How do I file a state complaint in South Carolina?
In South Carolina, state complaints are filed with the SC Department of Education’s Office of Exceptional Children (OEC). Your complaint must be in writing, describe the IDEA violation with specific facts, and include your contact information and the school district involved. The OEC has 60 days to investigate and issue written findings. If a violation is found, they can order corrective action. You do not need an attorney to file, many parents do this successfully on their own.
Can the school hold an IEP meeting without me in South Carolina?
Schools are required to take steps to ensure parents can participate in IEP meetings, including scheduling at a mutually agreed time and notifying you in writing in advance. If you cannot attend, the school must offer alternative participation methods. If you choose not to attend after the school has made reasonable attempts, the school may hold the meeting without you, but must document those attempts. A school that schedules a meeting and proceeds without giving you proper notice or a chance to participate is violating your rights.
What is the timeline for due process in South Carolina?

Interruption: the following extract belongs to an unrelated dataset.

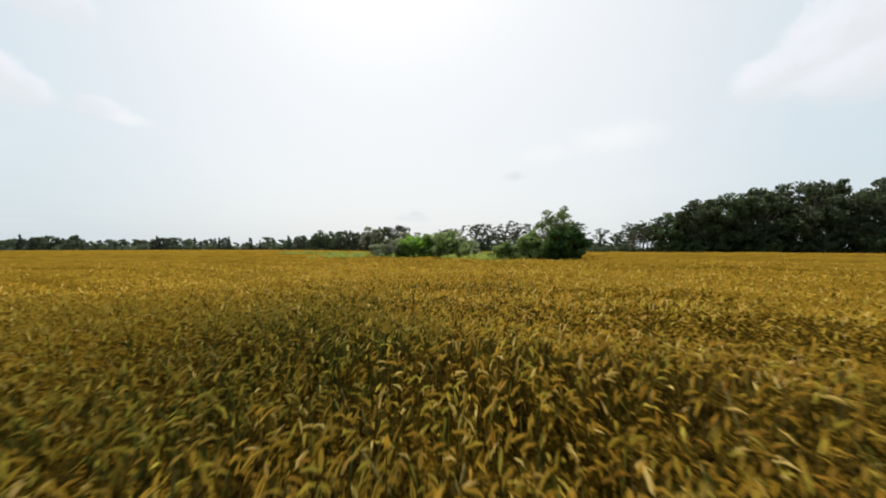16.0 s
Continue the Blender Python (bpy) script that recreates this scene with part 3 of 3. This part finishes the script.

In South Carolina, after filing a due process complaint, the district has 10 days to respond. There is a mandatory 30-day resolution period. If the case remains unresolved, a hearing is scheduled with a state-assigned hearing officer. The hearing officer must issue a decision within 45 days after the resolution period ends. Either party can appeal the decision to federal or state court. The entire process, from filing to decision, typically takes 3 to 5 months, sometimes longer in complex cases.